For the foregoing reasons, we find ap-pellees, and their counsel, do not belong to the class of persons to whom the law grants the cause of action to terminate parental rights. We therefore conclude that the juvenile court erred in overruling T.T.’s exception of no right of action. Because we find merit to T.T.’s second assignment of error, we pretermit discussion of the remaining assignments of error.
DECREE
The March 31, 2014 ruling of the juvenile court overruling T.T.’s exception of no right of action is reversed. The portions of the juvenile court’s May 28, 2014 judgment terminating the parental rights of appellants and freeing K.C.C. for adoption are reversed. This matter is remanded for proceedings consistent with this opinion.
REVERSED IN PART: REMANDED
. See La. C.C. art. 178.
. This decision was legislatively overruled by Acts 20 10, No. 1051, § 1, which amended Art. V, § 8(B) to apply to administrative agency determinations in workers’ compensation claims.
. La. Ch.C. art. 302(1) provides that separately created juvenile courts in Caddo, Orleans, Jefferson, and East Baton Rouge Parishes shall have exclusive original juvenile jurisdiction. The Caddo Parish Juvenile Court was created in 1950 by La. R.S. 13:1564, enacted by Acts 1950, No. 82, § 2. The Orleans Parish Juvenile Court was created in 1950 by La. R.S. 13:1566, enacted by Acts 1950, No. 82, § 2. The Jefferson Parish Juvenile Court was created in 1958 by La. R.S. 13:1599, enacted by Acts 1958, Ex.Sess., No. 10, § 4. The East Baton Rouge Parish Juvenile Court was created in 1990 by La. R.S. 13:1621, enacted by Acts 1990, No. 158, § 1.
.La. Ch.C. Art. 302 provides:
Juvenile jurisdiction shall be exercised as follows:
(1) Special juvenile courts created' by law for Caddo, Orleans, Jefferson, and East Baton Rouge Parishes shall have exclusive original juvenile jurisdiction, and any other jurisdiction conferred by the statute creating them, in the parish or parishes for which they are created. Judges of these courts shall exercise their juvenile jurisdiction according to the provisions of this Code.
(2) District courts, except where a separate juvenile court with exclusive original juvenile jurisdiction is established by law, shall have original juvenile jurisdiction for the parish or parishes within their district.
(3) Parish courts, except where a separate juvenile court with exclusive original juvenile jurisdiction is established by law, shall *395have original juvenile jurisdiction for their parish. This jurisdiction shall be concurrent with that of the district court.

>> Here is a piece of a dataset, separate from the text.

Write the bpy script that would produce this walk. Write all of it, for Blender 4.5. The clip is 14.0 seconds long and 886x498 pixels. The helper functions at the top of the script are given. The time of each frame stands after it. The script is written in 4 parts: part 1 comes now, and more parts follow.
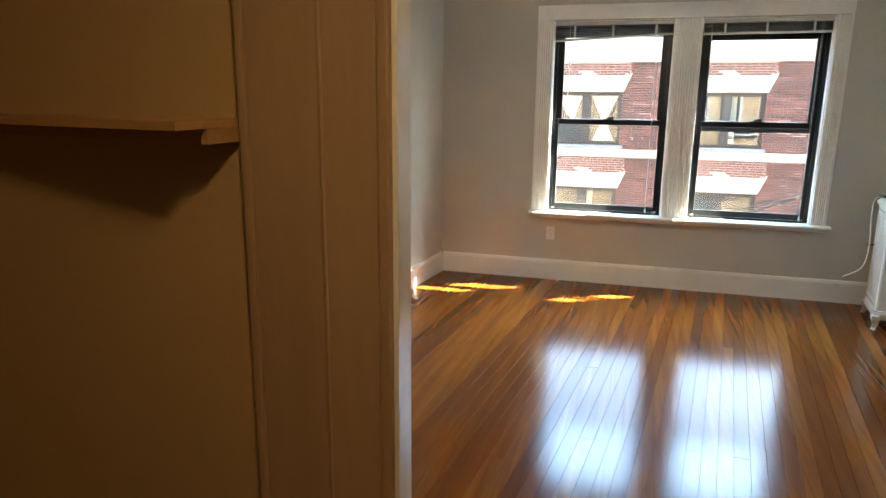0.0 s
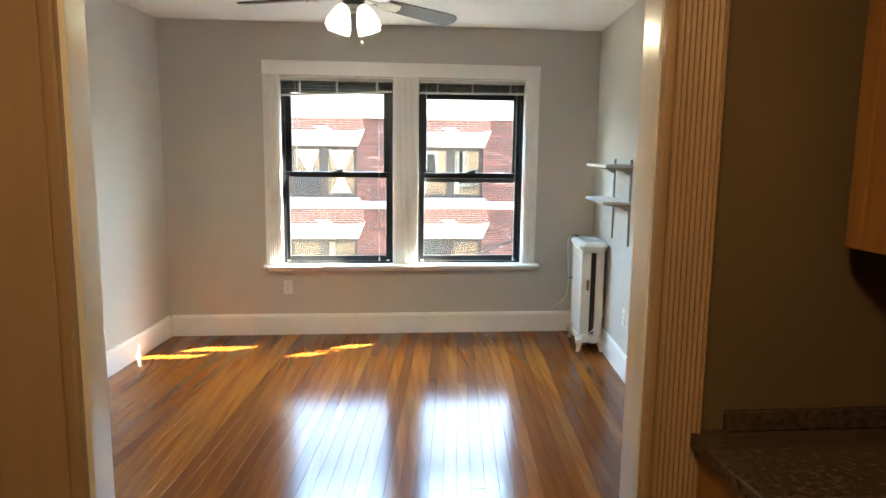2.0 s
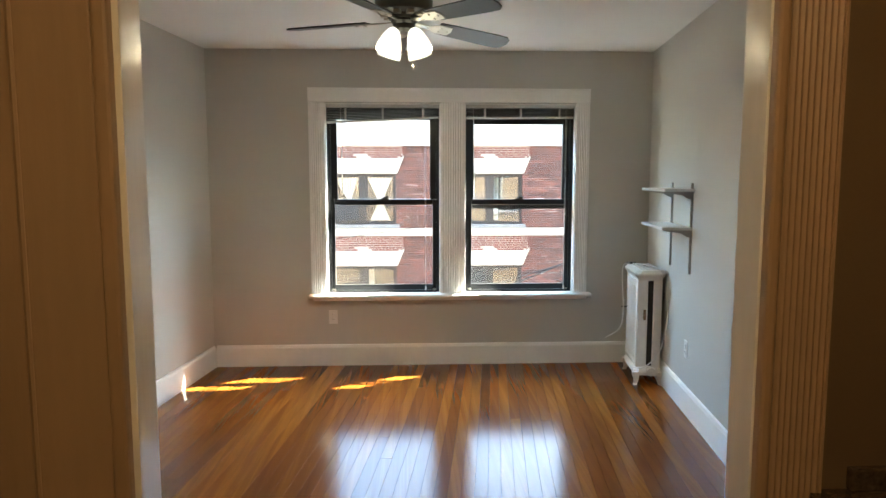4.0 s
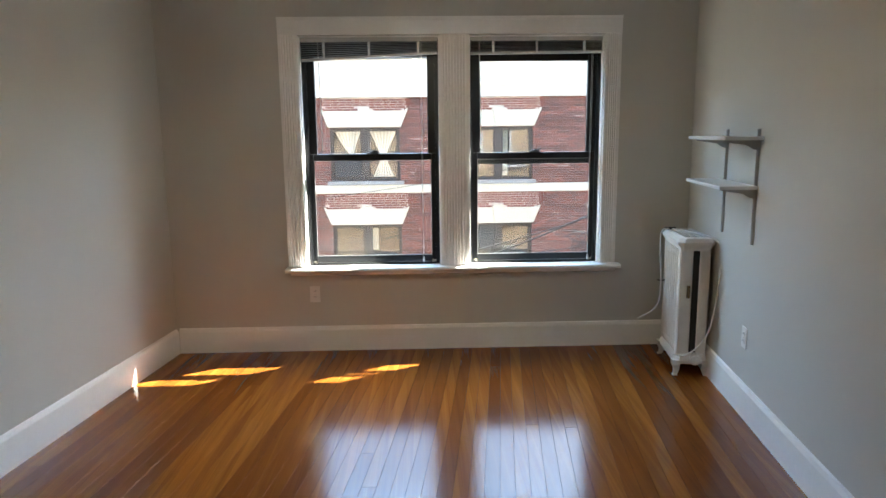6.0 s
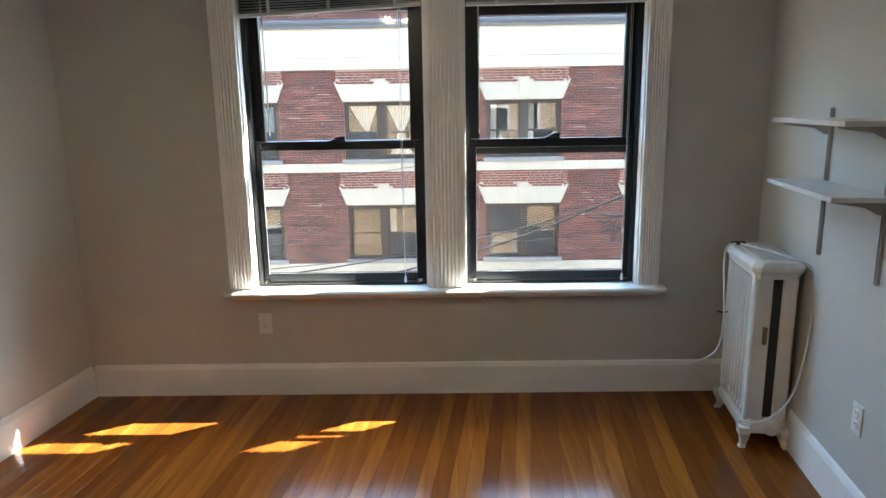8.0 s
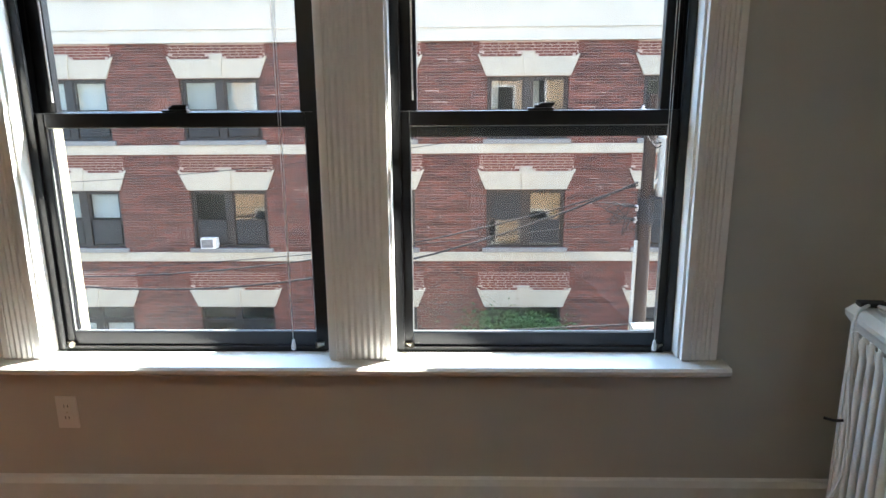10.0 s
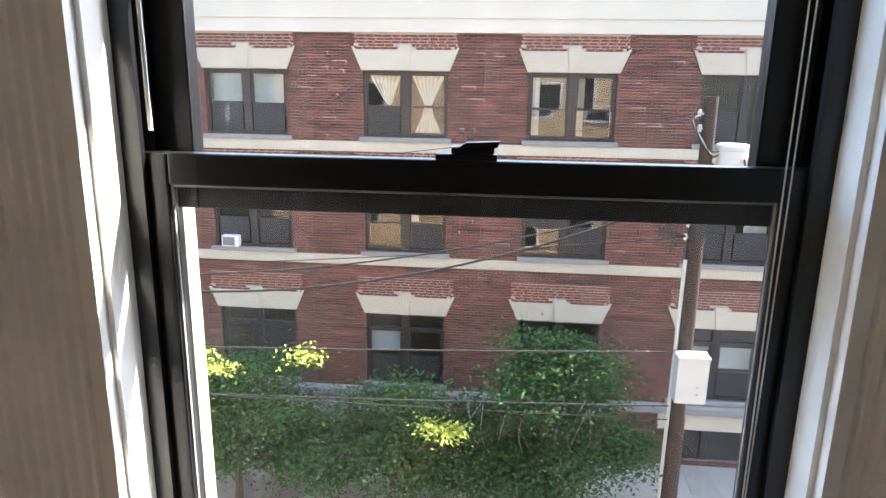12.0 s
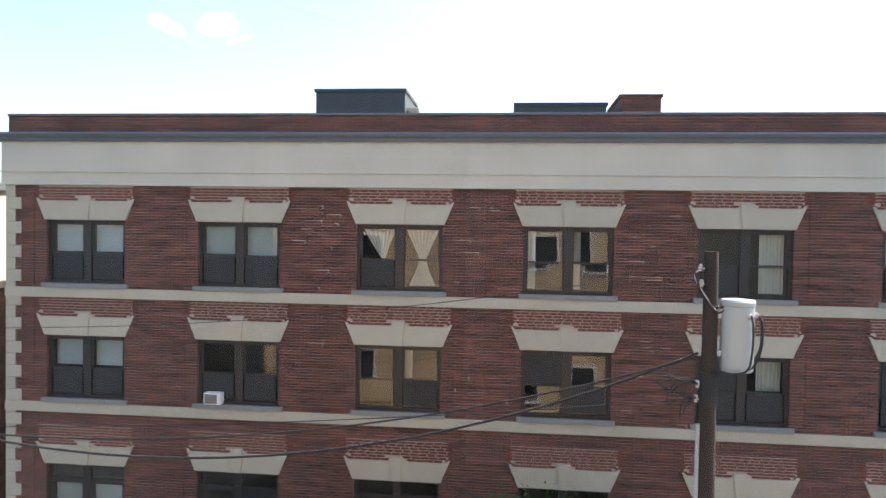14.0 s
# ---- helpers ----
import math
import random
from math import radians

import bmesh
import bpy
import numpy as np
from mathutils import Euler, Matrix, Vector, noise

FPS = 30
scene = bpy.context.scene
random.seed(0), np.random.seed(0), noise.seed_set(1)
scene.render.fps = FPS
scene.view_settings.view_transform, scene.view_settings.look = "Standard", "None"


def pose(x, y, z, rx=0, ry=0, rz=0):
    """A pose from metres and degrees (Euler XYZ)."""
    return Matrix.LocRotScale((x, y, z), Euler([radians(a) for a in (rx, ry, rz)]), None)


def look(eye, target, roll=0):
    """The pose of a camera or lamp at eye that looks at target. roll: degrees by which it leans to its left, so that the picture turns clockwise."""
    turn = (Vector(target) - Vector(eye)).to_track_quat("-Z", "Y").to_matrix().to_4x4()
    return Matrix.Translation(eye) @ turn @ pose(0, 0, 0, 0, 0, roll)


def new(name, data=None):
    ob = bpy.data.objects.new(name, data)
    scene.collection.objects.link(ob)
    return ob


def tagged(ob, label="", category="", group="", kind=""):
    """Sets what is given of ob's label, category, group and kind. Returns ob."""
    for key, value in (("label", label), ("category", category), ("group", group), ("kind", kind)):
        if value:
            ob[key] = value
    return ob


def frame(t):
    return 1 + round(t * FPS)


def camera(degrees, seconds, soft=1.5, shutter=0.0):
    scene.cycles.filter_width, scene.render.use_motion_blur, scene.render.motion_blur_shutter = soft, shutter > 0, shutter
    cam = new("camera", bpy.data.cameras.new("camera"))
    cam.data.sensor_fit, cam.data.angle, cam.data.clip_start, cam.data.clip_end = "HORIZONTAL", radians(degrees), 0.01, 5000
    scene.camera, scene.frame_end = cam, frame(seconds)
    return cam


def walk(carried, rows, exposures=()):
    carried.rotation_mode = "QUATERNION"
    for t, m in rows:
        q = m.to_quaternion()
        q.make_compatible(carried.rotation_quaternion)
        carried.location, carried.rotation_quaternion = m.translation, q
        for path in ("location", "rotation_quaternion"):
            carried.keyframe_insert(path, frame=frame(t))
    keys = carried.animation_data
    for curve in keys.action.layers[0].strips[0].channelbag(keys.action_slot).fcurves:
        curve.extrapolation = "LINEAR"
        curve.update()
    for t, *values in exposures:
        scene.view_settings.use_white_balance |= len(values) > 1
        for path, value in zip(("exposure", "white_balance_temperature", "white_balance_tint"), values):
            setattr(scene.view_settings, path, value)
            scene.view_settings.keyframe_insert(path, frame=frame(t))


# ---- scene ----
cam = camera(67.2, 14.0)
SKY, SUN, LAMP, BULB, KITCHEN, SKY_FILL = 0.15, 5.0, 0.11, 0.48, 0.03, 200.0   # strengths of sky, sun, lit shades, bulbs, kitchen lamp, added lamp outside the windows
PATH = [
    (0, (1.672, -5.756, 1.575), (1.132, -3.883, 1.127), 0.5),
    (0.5, (1.673, -5.676, 1.56), (1.548, -3.727, 1.122), 0.8),
    (1, (1.727, -5.644, 1.556), (1.925, -3.7, 1.147), 0.8),
    (1.5, (1.766, -5.679, 1.596), (2.067, -3.745, 1.196), 0.6),
    (2, (1.75, -5.699, 1.567), (1.945, -3.729, 1.281), 0.7),
    (2.5, (1.714, -5.672, 1.591), (1.805, -3.682, 1.418), 0.2),
    (3, (1.701, -5.642, 1.641), (1.754, -3.648, 1.501), 0.1),
    (3.5, (1.668, -5.622, 1.591), (1.756, -3.631, 1.424), -0.0),
    (6, (1.761, -4.642, 1.528), (1.82, -2.672, 1.187), -0.6),
    (6.5, (1.856, -4.374, 1.545), (1.875, -2.408, 1.178), -0.3),
    (7, (1.884, -4.124, 1.523), (1.83, -2.166, 1.117), -0.0),
    (7.5, (1.87, -3.845, 1.535), (1.835, -1.882, 1.152), -0.2),
    (8, (2.019, -3.489, 1.562), (1.991, -1.533, 1.145), -0.9),
    (8.5, (2.172, -3.143, 1.575), (2.078, -1.2, 1.112), -1.0),
    (9, (2.136, -2.776, 1.502), (2.099, -0.826, 1.06), -0.4),
    (11.3, (2.627, -1.188, 1.456), (2.473, 0.737, 0.936), 0.2),
    (11.5, (2.641, -1.086, 1.460), (2.456, 0.837, 0.939), 0.68),
    (12, (2.607, -0.791, 1.492), (2.425, 1.140, 1.005), 0.88),
    (12.5, (2.613, -0.553, 1.515), (2.472, 1.395, 1.083), -0.30),
    (13, (2.645, -0.376, 1.567), (2.479, 1.584, 1.209), -0.61),
    (13.5, (2.624, -0.276, 1.586), (2.449, 1.694, 1.292), 0.32),
    (14, (2.690, -0.165, 1.548), (2.494, 1.825, 1.500), 0.89),
]
EXPOSURES = [(0, 4.15, 6300, 0), (0.5, 3.5, 6250, 0), (1.0, 3.95, 6300, 0), (1.5, 4.5, 6300, 0), (2.0, 4.5, 6300, 0), (2.5, 3.95, 6300, 0), (3.5, 4.05, 6250, 0), (6, 3.58, 6080, 4), (9, 3.25, 6000, 4), (11.5, 2.85, 6300, 10), (12.5, 2.9, 6450, 12), (13.5, 2.52, 6450, 11), (14, 1.65, 6500, 10)]
walk(cam, [(t, look(eye, target, roll)) for t, eye, target, roll in PATH], EXPOSURES)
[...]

(4) City courts, except where a separate juvenile court with exclusive original juvenile jurisdiction is established by law, shall have original juvenile jurisdiction for their territorial jurisdiction. This jurisdiction shall be concurrent with that of the district court.
. March 1, 2031 is K.C.C.’s eighteenth birthday.
. This petition states that an intra-family adoption was being pursued due to the fact that E.C. is listed as K.C.C.’s natural father on the birth certificate.
. This petition was filed in 24th JDC Case No. 735-191.
. T.T. did not rely upon La. Ch.C. art. 1004 in support of her exception of no right of action filed in the juvenile court on March 7, 2014. The long-standing rule of law is that appellate courts will not consider issues raised for the first time on appeal, which are not pleaded in the court below, and which the trial court has not addressed. First Bank & Trust v. Bayou Land & Marine Contrs., 12-295 (La.App. 5 Cir. 10/30/12), 103 So.3d 1148, 1152. However, "[t]he appellate court shall render any judgment which is just, legal, and proper upon the record on appeal.” La. C.C.P. art. 2164. Official Revision Comment (a) of this article states: "The purpose of this article is to give the appellate court complete freedom to do justice on the record irrespective of whether a particular legal point or theory was made, argued, or passed on by the court below.” Accordingly, we address T.T.'s argument raised in her second assignment of error.
. At issue here is the involuntary termination of parental rights, which is governed by Title X of the Louisiana Children's Code. Title XI governs the voluntary termination of parental rights.
. La. Ch.C. art. 1015 delineates the grounds for the termination of parental rights, of which subsection (4) provides:
Abandonment of the child by placing him in the physical custody of a nonparent, or the department, or by otherwise leaving him under circumstances demonstrating an intention to permanently avoid parental responsibility by any of the following:
(a)For a period of at least four months as of the time of the hearing, despite a diligent search, the whereabouts of the child’s parent continue to be unknown.
(b) As of the time the petition is filed, the parent has failed to provide significant contributions to the child's care and support for any period of six consecutive months.
(c) As of the time the petition is filed, the parent has failed to maintain significant contact with the child by visiting him or communicating with him for any period of six consecutive months.
. "Department” refers to the Louisiana De- . partment of Children and Family Services. La. Ch.C. art. 1003(6).
. It is noted that foster parents are permitted to institute termination proceedings in accordance with La. Ch.C. art. 1004(G). While appellees are arguably in a similar position to that of foster parents, we note that foster parents may only institute termination proceedings "in accordance with [La. Ch.C. art. 702(D).]” The 2001 Official Revision Comment explains the purpose for compliance with this provision: “Although foster parents should be authorized to file termination of parental rights proceedings, their action should ripen only after a court has determined that adoption is the most appropriate permanent plan in the best interest of the child, in accordance with [Title VI, Chapter 16 of the Children’s Code,]” of which La. Ch.C. art. 702(D) is a component. Thus, foster parents may only institute termination proceedings after a judicial determination has been made regarding adoption of the child. This element of state intervention is not present in the instant case.
. After its initial enactment in 1991, La. Ch.C. art. 1004 has been amended by: Acts 1992, No. 705, § 1; Acts 1997, No. 256, § 1; Acts 1999, No. 449, § 1; Acts 1999, No. 1067, § 1; Acts 2001, No, 567, § 1; and Acts 2005, No. 80, § 1.